House approves plan to replace viaduct with a tunnel
After years of study and debate, legislation that calls for replacing the Alaskan Way Viaduct with a deep-bore tunnel appears headed for state law.
Seattle Times Olympia bureau
OLYMPIA -- After years of study and debate, legislation that calls for replacing the Alaskan Way Viaduct with a deep-bore tunnel appears headed for state law.
The state House Wednesday night passed a bill, by a 53-43 vote, that directs the state to replace the viaduct with a deep-bore tunnel under First Avenue.
The bill is expected to pass the Senate, which approved an earlier version of the legislation. Gov. Chris Gregoire also supports the measure.
"If you listen carefully you will hear a giant sigh. I think it is a sigh of relief and it's not coming just from the people who can see the Space Needle. It's coming from people across the state who are saying, 'When are you going to get done with this project and move on? When will a decision be made?' " House Transportation Chairwoman Judy Clibborn, D-Mercer Island, told lawmakers.
"We are making one tonight that is monumental in scope," she said.
The vote came after House Democratic leaders added a controversial provision to the bill -- at the insistence of House Speaker Frank Chopp -- that requires downtown Seattle property owners to pay for any cost overruns related to digging the tunnel.
Seattle Deputy Mayor Tim Ceis said the city doesn't like the requirement but won't oppose the legislation. The city supports a tunnel to replace the viaduct.
"If this makes them feel good that they're sticking it to Seattle, somehow, I guess that's the price. Let's just get the thing over with and get moving on the actual project," he said in an interview.

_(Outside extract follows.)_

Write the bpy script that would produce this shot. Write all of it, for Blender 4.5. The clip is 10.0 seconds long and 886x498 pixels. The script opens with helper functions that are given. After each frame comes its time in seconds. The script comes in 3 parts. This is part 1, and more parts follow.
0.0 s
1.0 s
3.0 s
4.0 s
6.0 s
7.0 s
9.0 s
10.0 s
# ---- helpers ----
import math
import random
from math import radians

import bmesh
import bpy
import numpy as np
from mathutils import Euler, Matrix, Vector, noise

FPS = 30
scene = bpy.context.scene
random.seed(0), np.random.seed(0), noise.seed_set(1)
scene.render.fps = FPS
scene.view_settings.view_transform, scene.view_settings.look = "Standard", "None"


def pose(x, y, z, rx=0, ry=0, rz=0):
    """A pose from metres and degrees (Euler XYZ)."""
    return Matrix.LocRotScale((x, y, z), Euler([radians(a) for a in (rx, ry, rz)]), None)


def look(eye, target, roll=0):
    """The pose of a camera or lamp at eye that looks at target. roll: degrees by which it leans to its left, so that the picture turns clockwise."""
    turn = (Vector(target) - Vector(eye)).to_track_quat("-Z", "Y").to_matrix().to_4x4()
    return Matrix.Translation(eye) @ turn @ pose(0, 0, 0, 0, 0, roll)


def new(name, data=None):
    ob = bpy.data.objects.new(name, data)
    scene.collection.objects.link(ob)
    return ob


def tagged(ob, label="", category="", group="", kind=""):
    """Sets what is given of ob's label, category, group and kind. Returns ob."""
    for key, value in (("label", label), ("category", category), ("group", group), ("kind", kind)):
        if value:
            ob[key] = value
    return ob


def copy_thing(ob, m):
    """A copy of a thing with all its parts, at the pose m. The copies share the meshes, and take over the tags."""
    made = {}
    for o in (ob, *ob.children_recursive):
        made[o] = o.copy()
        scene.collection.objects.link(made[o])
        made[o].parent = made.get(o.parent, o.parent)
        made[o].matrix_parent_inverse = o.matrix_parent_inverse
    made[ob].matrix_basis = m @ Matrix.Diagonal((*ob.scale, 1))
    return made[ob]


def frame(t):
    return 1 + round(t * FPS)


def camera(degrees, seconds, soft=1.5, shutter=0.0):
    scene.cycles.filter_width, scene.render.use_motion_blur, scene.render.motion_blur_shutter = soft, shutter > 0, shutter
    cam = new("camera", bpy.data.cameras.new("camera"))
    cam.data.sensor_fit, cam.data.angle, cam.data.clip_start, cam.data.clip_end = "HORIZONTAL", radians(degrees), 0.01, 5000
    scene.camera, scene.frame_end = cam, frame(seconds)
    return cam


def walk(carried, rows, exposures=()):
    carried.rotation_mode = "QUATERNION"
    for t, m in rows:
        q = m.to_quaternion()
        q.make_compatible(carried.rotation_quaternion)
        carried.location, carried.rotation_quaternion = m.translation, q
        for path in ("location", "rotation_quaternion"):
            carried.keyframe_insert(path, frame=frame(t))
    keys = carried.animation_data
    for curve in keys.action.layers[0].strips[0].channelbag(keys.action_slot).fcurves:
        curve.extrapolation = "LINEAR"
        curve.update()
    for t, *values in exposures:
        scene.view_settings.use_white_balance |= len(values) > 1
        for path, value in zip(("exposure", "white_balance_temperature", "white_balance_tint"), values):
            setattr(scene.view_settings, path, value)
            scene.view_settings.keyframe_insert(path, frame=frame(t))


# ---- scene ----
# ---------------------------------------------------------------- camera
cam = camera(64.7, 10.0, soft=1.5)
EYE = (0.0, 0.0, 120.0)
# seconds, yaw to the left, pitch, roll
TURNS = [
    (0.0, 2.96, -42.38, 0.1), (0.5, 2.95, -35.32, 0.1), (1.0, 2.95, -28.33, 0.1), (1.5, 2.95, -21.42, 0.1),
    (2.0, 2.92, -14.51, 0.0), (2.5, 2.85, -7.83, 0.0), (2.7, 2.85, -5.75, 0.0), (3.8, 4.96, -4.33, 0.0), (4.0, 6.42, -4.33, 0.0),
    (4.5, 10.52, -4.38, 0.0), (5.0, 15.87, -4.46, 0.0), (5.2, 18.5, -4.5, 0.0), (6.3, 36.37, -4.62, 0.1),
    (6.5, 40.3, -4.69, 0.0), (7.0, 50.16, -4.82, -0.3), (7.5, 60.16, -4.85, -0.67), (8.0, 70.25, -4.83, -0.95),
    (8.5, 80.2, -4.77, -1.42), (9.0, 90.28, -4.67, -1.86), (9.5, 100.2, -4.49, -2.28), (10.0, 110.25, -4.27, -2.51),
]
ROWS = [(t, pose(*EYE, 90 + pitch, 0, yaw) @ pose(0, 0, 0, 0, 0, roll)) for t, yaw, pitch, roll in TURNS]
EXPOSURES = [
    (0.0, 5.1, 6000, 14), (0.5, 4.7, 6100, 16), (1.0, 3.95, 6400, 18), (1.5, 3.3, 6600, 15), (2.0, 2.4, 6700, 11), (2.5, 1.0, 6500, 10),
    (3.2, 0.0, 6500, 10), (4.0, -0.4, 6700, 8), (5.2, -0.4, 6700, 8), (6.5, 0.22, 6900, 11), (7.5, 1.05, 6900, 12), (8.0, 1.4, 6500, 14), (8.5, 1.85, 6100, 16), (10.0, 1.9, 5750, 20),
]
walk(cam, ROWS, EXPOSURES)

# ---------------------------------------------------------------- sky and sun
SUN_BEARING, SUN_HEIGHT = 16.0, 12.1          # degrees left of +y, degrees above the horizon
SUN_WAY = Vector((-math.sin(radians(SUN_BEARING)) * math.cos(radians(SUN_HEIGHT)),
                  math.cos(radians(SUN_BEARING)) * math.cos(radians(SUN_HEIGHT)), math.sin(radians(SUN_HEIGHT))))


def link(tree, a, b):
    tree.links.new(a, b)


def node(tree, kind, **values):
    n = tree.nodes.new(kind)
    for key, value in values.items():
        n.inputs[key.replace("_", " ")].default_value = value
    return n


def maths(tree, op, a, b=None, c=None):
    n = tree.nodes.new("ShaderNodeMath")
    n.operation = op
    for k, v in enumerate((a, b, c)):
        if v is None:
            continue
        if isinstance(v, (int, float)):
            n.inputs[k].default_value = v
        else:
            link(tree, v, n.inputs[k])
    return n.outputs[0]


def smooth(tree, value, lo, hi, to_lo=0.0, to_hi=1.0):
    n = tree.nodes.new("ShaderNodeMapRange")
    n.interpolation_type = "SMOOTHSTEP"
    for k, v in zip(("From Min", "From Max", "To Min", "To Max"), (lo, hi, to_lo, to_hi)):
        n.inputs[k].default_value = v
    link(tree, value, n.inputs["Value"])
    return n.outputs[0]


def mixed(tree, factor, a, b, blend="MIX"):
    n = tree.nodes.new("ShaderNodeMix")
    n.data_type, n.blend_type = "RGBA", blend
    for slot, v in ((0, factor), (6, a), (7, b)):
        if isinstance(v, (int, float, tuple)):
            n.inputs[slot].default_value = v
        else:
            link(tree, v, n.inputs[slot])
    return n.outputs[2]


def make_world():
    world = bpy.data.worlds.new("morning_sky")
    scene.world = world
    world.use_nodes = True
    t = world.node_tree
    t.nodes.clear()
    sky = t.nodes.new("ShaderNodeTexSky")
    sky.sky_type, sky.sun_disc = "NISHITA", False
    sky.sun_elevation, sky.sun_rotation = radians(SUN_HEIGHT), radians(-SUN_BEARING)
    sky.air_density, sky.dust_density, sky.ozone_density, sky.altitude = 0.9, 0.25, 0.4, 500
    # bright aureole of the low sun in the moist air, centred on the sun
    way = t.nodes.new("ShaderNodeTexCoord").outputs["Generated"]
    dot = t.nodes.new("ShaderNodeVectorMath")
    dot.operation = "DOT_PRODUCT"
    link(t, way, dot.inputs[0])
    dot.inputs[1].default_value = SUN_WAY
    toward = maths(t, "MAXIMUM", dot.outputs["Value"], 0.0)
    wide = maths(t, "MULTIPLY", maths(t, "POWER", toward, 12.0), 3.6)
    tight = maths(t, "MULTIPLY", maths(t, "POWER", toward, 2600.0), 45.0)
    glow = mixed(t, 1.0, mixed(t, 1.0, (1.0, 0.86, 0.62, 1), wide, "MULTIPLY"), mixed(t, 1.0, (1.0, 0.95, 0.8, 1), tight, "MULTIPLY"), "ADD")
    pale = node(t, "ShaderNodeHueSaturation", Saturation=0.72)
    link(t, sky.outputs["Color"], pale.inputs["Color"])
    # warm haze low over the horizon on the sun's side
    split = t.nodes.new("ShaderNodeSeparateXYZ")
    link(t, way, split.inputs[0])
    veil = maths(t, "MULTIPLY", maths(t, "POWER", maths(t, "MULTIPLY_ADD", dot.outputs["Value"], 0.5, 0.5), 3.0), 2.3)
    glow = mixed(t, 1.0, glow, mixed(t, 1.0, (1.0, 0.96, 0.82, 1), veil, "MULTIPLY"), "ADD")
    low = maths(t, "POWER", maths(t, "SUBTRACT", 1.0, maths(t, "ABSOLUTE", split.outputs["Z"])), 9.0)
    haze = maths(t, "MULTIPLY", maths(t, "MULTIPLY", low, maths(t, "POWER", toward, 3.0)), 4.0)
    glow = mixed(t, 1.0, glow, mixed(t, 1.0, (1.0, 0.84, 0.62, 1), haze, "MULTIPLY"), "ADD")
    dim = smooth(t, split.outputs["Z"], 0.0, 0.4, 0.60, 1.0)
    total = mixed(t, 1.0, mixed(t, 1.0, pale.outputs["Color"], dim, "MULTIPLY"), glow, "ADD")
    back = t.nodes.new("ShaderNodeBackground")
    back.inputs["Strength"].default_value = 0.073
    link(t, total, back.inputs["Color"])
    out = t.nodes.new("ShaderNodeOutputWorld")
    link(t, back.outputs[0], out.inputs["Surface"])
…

Ceis said it sets a precedent that should worry other local governments. "If this is going to be a new policy of the state, I guess all cities and counties need to be put on notice that if you've got a state highway, I guess we're all going to be responsible for cost overruns on their projects. I think this is astonishing."
Gregoire supports the requirement for the tunnel project. Pearse Edwards, the governor's spokesman, noted in an e-mail that "we don't envision any cost overruns to occur on this project, especially given the drop in road construction prices coupled with the healthy contingency built into the original proposal."
Clibborn defended the move, saying in an interview, "I think a lot of people feel like this is something that Seattle really gets a huge benefit (from) and there should be some way to have them participate."
The city of Seattle earlier committed to raising $930 million for its share of the overall project, including a new Elliott Bay sea wall, promenade and other surface improvements. Seattle Mayor Greg Nickels has said the city might use a downtown property tax, along with other taxes, fees and grants, to cover those costs.
The cost-overrun amendment aside, the House vote represents a significant victory for tunnel supporters.
Chopp was widely viewed as the biggest political obstacle to the $4.3 billion project, which includes $3.1 billion for a stacked four-lane tunnel and an elevated segment through Sodo.
Chopp had pushed his own plan for the viaduct replacement: an elevated freeway along the waterfront with retail, office and living space below it. He also has expressed concerns about the tunnel's cost and whether the state would be on the hook for potential cost overruns.
It wasn't clear until recently if he'd even allow a vote on the proposal.
Talk of replacing the 50-year-old waterfront freeway intensified after the 2001 Nisqually earthquake left it damaged.
Lawmakers, transportation officials and city leaders have argued since then over whether to build another elevated roadway, dig a tunnel or create some kind of surface alternative.
The viaduct bill caps state funding for the tunnel at $2.4 billion, subject to reconsideration after an expert review panel updates the cost estimate. It also states that for costs more than that amount, "no more than $400 million of the additional costs shall be financed with toll revenue. Any costs in excess of ($2.8 billion) shall be borne by property owners in the Seattle area who benefit from replacement of the existing viaduct with the deep-bore tunnel."
State money could only be used for digging the tunnel and removing the existing viaduct. The bill specifies the state will not pay for utility relocations, sea wall replacement or waterfront promenade improvements.
The measure also requires updated cost estimates for construction of the tunnel and the viaduct-replacement project as a whole by Jan. 1, 2010.
Lawmakers who oppose the tunnel argued Wednesday night that it would divert too much state funding to one project, leaving dozens of other transportation projects across the state without the money to move forward.